Si le Groupe d’experts intergouvernemental sur l’évolution du climat (GIEC), fondé en 1988 sur une initiative du G7, affirme que la probabilité pour que le réchauffement climatique soit causé par l’homme atteint les 95%, le pétrole satisfait toujours 32% des besoins énergétiques mondiaux. Si certains espéraient, en suivant les modélisations du géophysicien américain Marion King Hubbert, que la raréfaction des hydrocarbures allait rendre ce modèle de consommation insoutenable avec une hausse des prix incontrôlée au début du XXIème siècle, la découverte de nouveaux gisement offshore au Brésil, en Angola et au Kenya mais surtout l’essor des nouveaux pétroles et huiles de schiste aux États-Unis et au Canada ont encore repoussé le « grand soir » énergétique. C’est même une tendance inverse qui s’est dessinée avec une chute des cours amorcée à la fin de 2014 suite à une décision du « swing producer » saoudien de ne pas baisser sa production face à celle d’Amérique du Nord. La dialectique entre impératifs climatiques et dépendance énergétique est aussi palpable en Europe : si l’Union Européenne est en pointe dans la diversification de son mix énergétique en s’étant fixé comme objectif d’atteindre 20% d’énergie renouvelable dans sa consommation totale d’ici 2020, ses engagements climatiques l’ont obligée à devenir de plus en plus dépendante du gaz naturel russe (elle représente à elle seule 50% des importations mondiales de GNL en 2010). Le conflit ukrainien remet ainsi en question ce modèle avec des tensions accrues entre la Russie et l’UE qui poussent cette dernière à se tourner vers d’autres fournisseurs ou à revenir à d’autres énergies fossiles, phénomène d’autant plus marqué dans des pays comme l’Allemagne qui ont annoncé vouloir renoncer au nucléaire. De même en Chine – leader mondial dans la production d’énergie renouvelable en volume – et aux États-Unis, l’inertie des habitudes de consommation industrielles et privées, ainsi que la reprise économique mondiale rendent les efforts de décroissance des émissions au mieux limités.

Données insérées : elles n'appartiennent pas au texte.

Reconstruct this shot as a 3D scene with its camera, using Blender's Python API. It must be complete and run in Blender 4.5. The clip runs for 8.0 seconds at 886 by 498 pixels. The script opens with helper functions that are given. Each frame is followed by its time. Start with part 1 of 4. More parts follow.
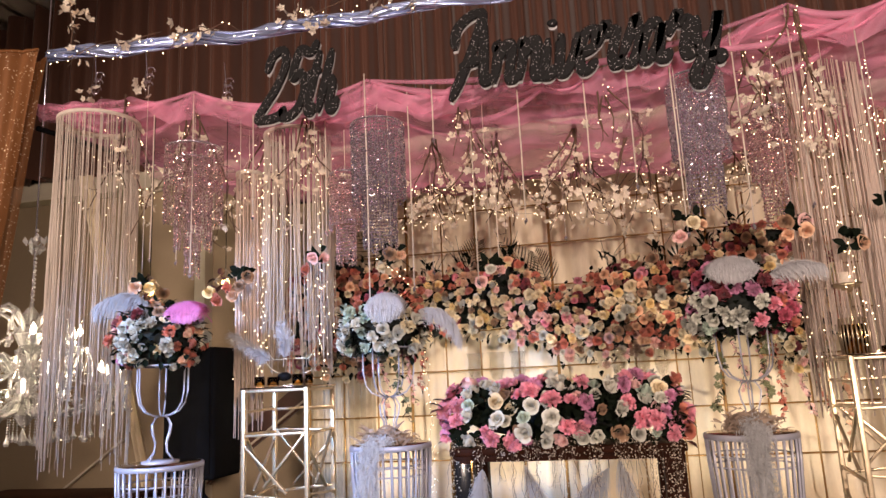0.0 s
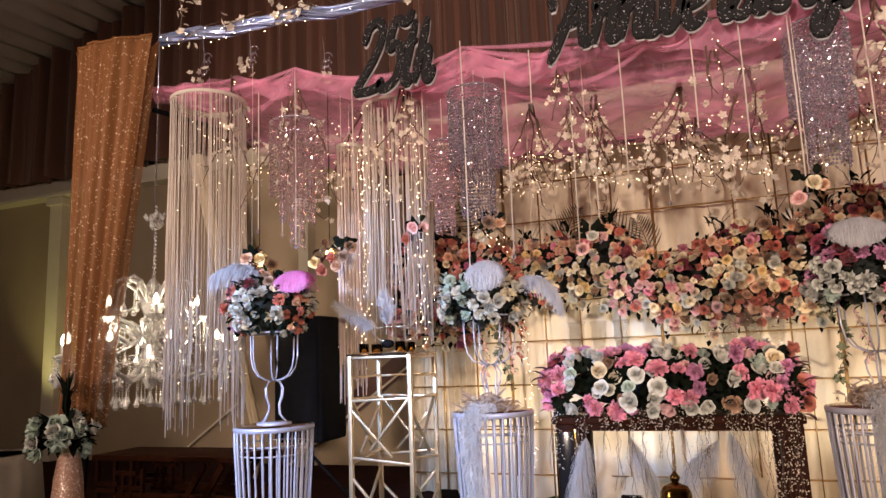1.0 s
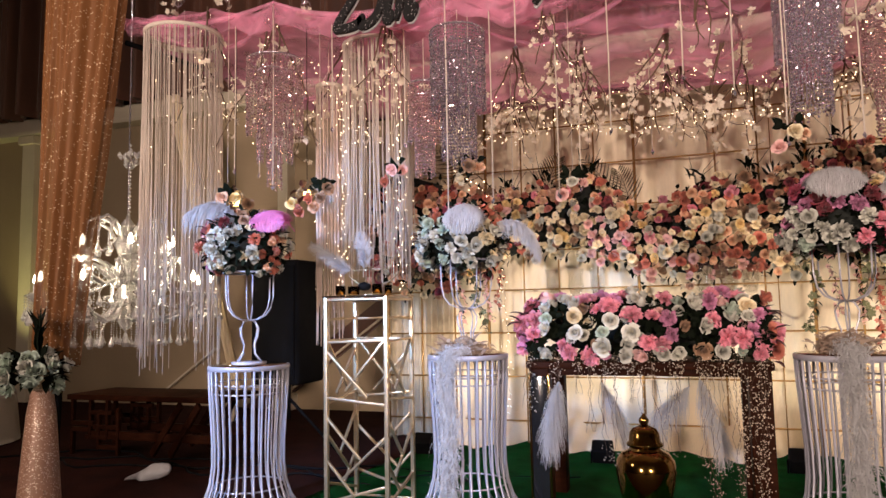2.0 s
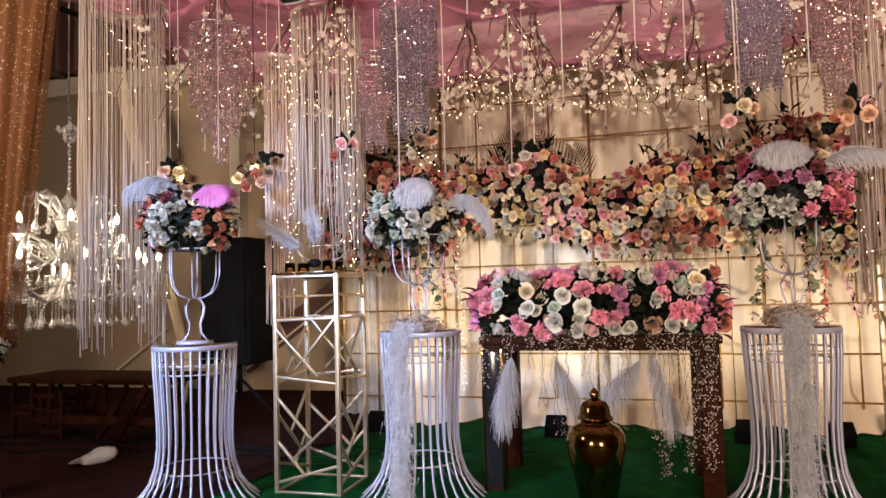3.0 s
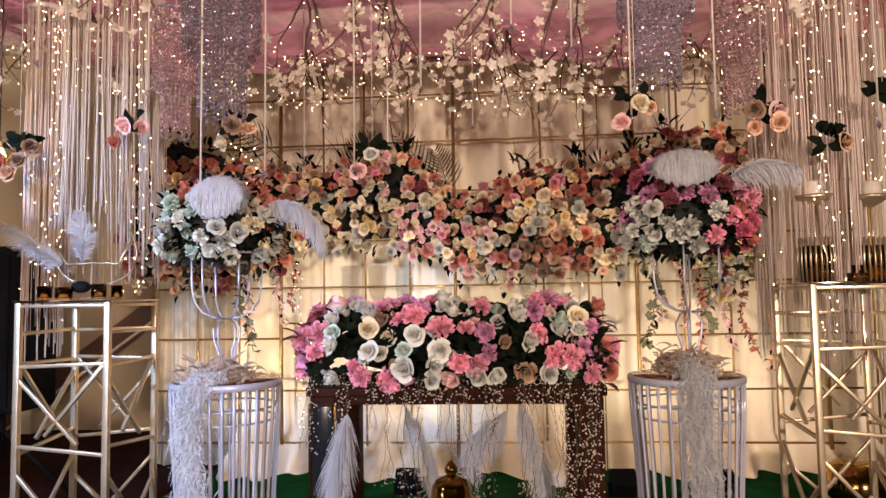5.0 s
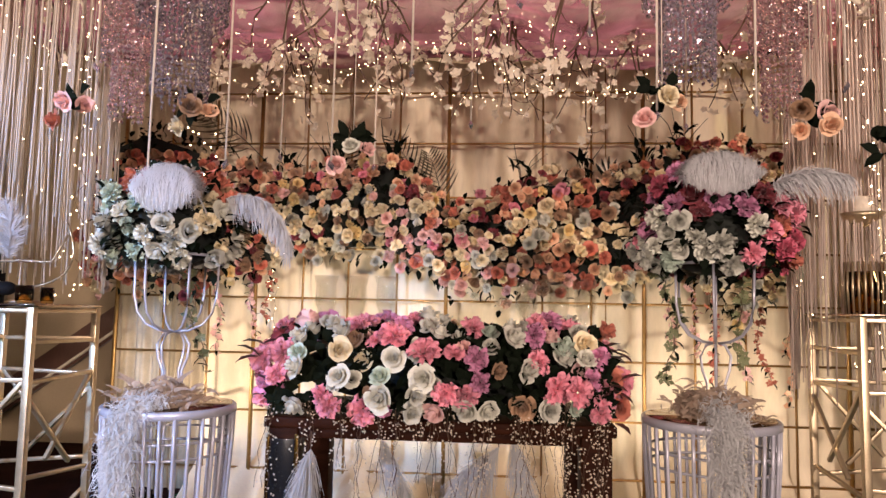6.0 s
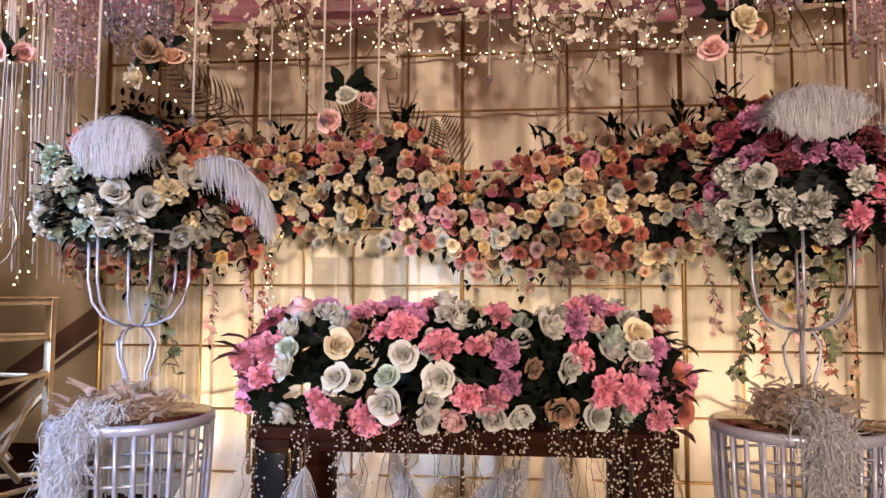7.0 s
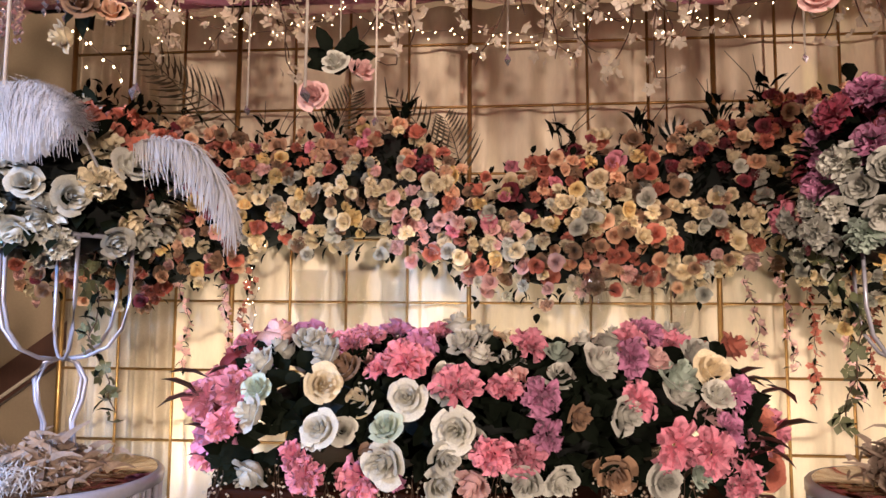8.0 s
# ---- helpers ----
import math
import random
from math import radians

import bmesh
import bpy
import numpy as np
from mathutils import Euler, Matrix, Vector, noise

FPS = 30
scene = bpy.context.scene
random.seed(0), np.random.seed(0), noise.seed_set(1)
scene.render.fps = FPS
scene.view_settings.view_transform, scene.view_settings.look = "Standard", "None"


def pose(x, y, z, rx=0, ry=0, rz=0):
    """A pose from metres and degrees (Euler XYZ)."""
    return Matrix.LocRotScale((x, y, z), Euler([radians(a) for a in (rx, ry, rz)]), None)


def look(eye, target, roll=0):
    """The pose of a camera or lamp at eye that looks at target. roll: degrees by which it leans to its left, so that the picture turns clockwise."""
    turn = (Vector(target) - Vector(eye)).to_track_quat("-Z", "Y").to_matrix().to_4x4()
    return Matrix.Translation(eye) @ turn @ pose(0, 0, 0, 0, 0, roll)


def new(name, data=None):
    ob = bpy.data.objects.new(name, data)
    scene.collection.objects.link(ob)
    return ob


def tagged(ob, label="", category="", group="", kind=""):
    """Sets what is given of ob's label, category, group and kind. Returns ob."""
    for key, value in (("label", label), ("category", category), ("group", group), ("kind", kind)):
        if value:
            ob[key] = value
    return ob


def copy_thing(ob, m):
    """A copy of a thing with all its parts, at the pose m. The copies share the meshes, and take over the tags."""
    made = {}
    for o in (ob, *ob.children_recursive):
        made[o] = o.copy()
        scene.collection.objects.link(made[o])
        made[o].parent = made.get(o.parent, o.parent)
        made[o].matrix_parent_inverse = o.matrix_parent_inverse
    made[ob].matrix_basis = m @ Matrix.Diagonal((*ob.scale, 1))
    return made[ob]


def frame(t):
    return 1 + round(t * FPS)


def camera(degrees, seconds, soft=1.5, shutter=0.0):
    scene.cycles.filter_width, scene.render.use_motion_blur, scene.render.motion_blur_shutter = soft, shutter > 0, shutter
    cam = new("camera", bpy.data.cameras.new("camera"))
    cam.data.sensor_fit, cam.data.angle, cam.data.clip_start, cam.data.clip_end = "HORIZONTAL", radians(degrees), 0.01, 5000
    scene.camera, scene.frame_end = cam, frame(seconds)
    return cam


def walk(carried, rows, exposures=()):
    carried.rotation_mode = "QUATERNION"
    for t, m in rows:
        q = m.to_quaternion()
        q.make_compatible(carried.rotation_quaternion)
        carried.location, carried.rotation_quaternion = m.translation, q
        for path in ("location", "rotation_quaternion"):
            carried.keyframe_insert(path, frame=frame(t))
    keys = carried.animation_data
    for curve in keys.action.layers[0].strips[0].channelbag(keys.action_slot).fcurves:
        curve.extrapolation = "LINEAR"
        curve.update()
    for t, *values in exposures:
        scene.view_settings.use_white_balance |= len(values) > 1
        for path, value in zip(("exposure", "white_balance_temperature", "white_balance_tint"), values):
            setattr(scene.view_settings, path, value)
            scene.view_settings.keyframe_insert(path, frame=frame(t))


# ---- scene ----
cam = camera(65.5, 8.0)
METRES, EYE, TILT, LEAN, TURN = 2.1, 1.06, 0.0, 0.0, 12.5
ROWS = [
    (0.0, 0.0, 0.0, 0.0, 0.52, 10.86, 2.7),
    (0.5, -0.0082, 0.0017, -0.0036, 5.25, 10.53, 2.45),
    (1.0, -0.0148, 0.0072, -0.0081, 8.31, 8.9, 2.23),
    (1.5, -0.0127, 0.0189, -0.0218, 7.68, 6.21, 1.33),
    (3.0, 0.0109, 0.0511, -0.0403, 3.5, 3.29, 1.56),
    (3.5, 0.0197, 0.1446, -0.0406, -0.37, 1.01, 0.97),
    (4.0, 0.0157, 0.2383, -0.0267, -5.09, 1.06, 1.11),
    (4.5, 0.0528, 0.3125, -0.0085, -7.36, 2.47, 1.82),
    (6.0, 0.1035, 0.5638, 0.0101, -8.28, 5.02, -1.14),
    (6.5, 0.1031, 0.6485, 0.0007, -9.21, 4.46, -0.89),
    (7.0, 0.1216, 0.7496, 0.0066, -7.25, 3.97, -0.2),
    (7.5, 0.1364, 0.8348, 0.0019, -6.66, 4.09, -0.61),
    (8.0, 0.1262, 0.9392, 0.0181, -7.63, 5.03, -0.35),
]
walk(cam, [(t, pose(0, 0, EYE, TILT, LEAN, TURN) @ pose(METRES * x, METRES * y, METRES * z, 90 + pitch, roll, yaw)) for t, x, y, z, yaw, pitch, roll in ROWS])

# ---- world and light ----
world = bpy.data.worlds.new("hall_air")
scene.world = world
world.use_nodes = True
world.node_tree.nodes["Background"].inputs[0].default_value = (0.30, 0.22, 0.16, 1)
world.node_tree.nodes["Background"].inputs[1].default_value = 0.25


def lamp(name, kind, eye, target, watts, colour, size=0.1, cone=60):
    data = bpy.data.lights.new(name, kind)
    data.energy, data.color = watts, colour
    if kind == "AREA":
        data.shape, data.size = "DISK", size
    else:
        data.shadow_soft_size = size
    if kind == "SPOT":
        data.spot_size, data.spot_blend = radians(cone), 0.8
    ob = new(name, data)
    ob.matrix_world = look(eye, target)
    return ob


WARM, AMBER, COOL = (1.0, 0.785, 0.66), (1.0, 0.86, 0.70), (0.30, 0.52, 1.0)
lamp("house_light", "SPOT", (3.4, -5.5, 2.15), (1.05, 4.6, 2.25), 2700, WARM, 0.25, 60)
lamp("house_light", "SPOT", (-2.2, -5.5, 2.15), (-0.7, 4.6, 2.2), 1900, WARM, 0.25, 60)
lamp("house_light", "AREA", (-4.0, 0.2, 2.9), (-4.0, 5.5, 2.0), 50, WARM, 0.8)
lamp("stage_spot", "SPOT", (-2.9, -0.6, 2.3), (-1.75, 3.1, 0.85), 1500, COOL, 0.08, 36)
for x, tx, w in ((0.57, 0.45, 20), (-0.55, -0.45, 38), (-1.75, -1.6, 40), (1.06, 1.2, 21)):
    lamp("floor_uplight", "SPOT", (x, 4.60, 0.14), (tx, 5.3, 2.6), w, AMBER, 0.05, 140)
lamp("pilaster_light", "SPOT", (-7.2, 5.5, 0.3), (-7.5, 6.3, 1.8), 60, (0.95, 0.9, 0.35), 0.1, 60)
lamp("pilaster_light", "SPOT", (-4.1, 4.9, 0.25), (-4.4, 5.5, 1.7), 22, (0.95, 0.9, 0.35), 0.05, 50)
lamp("pilaster_light", "SPOT", (2.15, 4.3, 0.2), (2.1, 4.75, 1.8), 80, (0.95, 0.88, 0.35), 0.05, 70)


# ---- materials ----
def mat(name, colour, rough=0.6, metal=0.0, var=0.25, scale=18.0, bump=0.15, fine=160.0, sheen=0.0, through_light=0.0,
        per_object=0.12, coat=0.0, stretch=(1, 1, 1)):
    m = bpy.data.materials.new(name)
    m.use_nodes = True
    nt = m.node_tree
    n, l = nt.nodes, nt.links
    b = n["Principled BSDF"]
    b.inputs["Roughness"].default_value, b.inputs["Metallic"].default_value = rough, metal
    b.inputs["Sheen Weight"].default_value, b.inputs["Coat Weight"].default_value = sheen, coat
    tc, mp = n.new("ShaderNodeTexCoord"), n.new("ShaderNodeMapping")
    mp.inputs["Scale"].default_value = stretch
    l.new(tc.outputs["Object"], mp.inputs["Vector"])
    n1, n2 = n.new("ShaderNodeTexNoise"), n.new("ShaderNodeTexNoise")
    n1.inputs["Scale"].default_value, n2.inputs["Scale"].default_value = scale, fine
    n1.inputs["Detail"].default_value = 4
    for t in (n1, n2):
        l.new(mp.outputs["Vector"], t.inputs["Vector"])
    add = n.new("ShaderNodeMath")
    add.operation = "ADD"
    l.new(n1.outputs["Fac"], add.inputs[0])
    half = n.new("ShaderNodeMath")
    half.operation = "MULTIPLY"
    half.inputs[1].default_value = 0.5
    l.new(n2.outputs["Fac"], half.inputs[0])
    l.new(half.outputs[0], add.inputs[1])
    info = n.new("ShaderNodeObjectInfo")
    rnd = n.new("ShaderNodeMath")
    rnd.operation = "MULTIPLY_ADD"
    rnd.inputs[1].default_value, rnd.inputs[2].default_value = per_object * 2, 1 - per_object
    l.new(info.outputs["Random"], rnd.inputs[0])
    rng = n.new("ShaderNodeMapRange")
    rng.inputs["From Min"].default_value, rng.inputs["From Max"].default_value = 0.45, 1.05
    rng.inputs["To Min"].default_value, rng.inputs["To Max"].default_value = 1 - var, 1 + var
    l.new(add.outputs[0], rng.inputs["Value"])
    mul = n.new("ShaderNodeMath")
    mul.operation = "MULTIPLY"
    l.new(rng.outputs[0], mul.inputs[0])
    l.new(rnd.outputs[0], mul.inputs[1])
    sc = n.new("ShaderNodeVectorMath")
    sc.operation = "SCALE"
    sc.inputs[0].default_value = colour
    l.new(mul.outputs[0], sc.inputs["Scale"])
    l.new(sc.outputs[0], b.inputs["Base Color"])
    bp = n.new("ShaderNodeBump")
    bp.inputs["Strength"].default_value, bp.inputs["Distance"].default_value = bump, 0.004
    l.new(add.outputs[0], bp.inputs["Height"])
    l.new(bp.outputs[0], b.inputs["Normal"])
    if through_light:
        tr, mix = n.new("ShaderNodeBsdfTranslucent"), n.new("ShaderNodeMixShader")
        l.new(sc.outputs[0], tr.inputs["Color"])
        mix.inputs[0].default_value = through_light
        out = n["Material Output"]
        l.new(b.outputs[0], mix.inputs[1])
        l.new(tr.outputs[0], mix.inputs[2])
        l.new(mix.outputs[0], out.inputs["Surface"])
    return m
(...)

…et les enjeux du développement.

Mais c’est surtout autour de la question du développement que les crispations se sont cristallisées lors des grands sommets climatiques du XXIème siècle : qui sont les responsables historiques du réchauffement climatique ? Comment financer la transition énergétique dans des pays qui ont du mal à payer leurs fonctionnaires ou l’entretien de leurs infrastructures ? Le niveau actuel de la technologie dans ce domaine est-il même suffisant pour que la transition énergétique ne paralyse pas la croissance des pays les plus pauvres ? Toutes ces questions ont été plus ou moins laissées en suspens depuis 1992 avec la division du Protocole de Kyoto entre deux ensembles de pays, ceux de l’Annexe I (pays développés de l’OCDE, soumis à des objectifs contraignants) et ceux de l’Annexe II (qui ne sont pas soumis à de tels objectifs) : les pays en développement étaient peu ou prou exonérés des efforts demandés aux plus gros pollueurs.

Cependant, la question de la Chine – classée dans l’Annexe II alors qu’elle était alors le deuxième émetteur et la deuxième économie mondiale – a profondément irrité le gouvernement de George W. Bush et aujourd’hui des voix s’élèvent réclamant que des pays comme l’Inde, le Nigeria ou le Brésil, qui seront amenés dans les dix prochaines années à compter parmi les plus gros pollueurs de la planète, soient liés par traité à la réduction de leur impact climatique. Cette dialectique entre impératifs du développement – plusieurs pays évoquent même un « droit » au développement – et diplomatie climatique apparaît aujourd’hui comme un des grands défis du système onusien et du multilatéralisme tel qu’il a été conçu après la Seconde Guerre mondiale.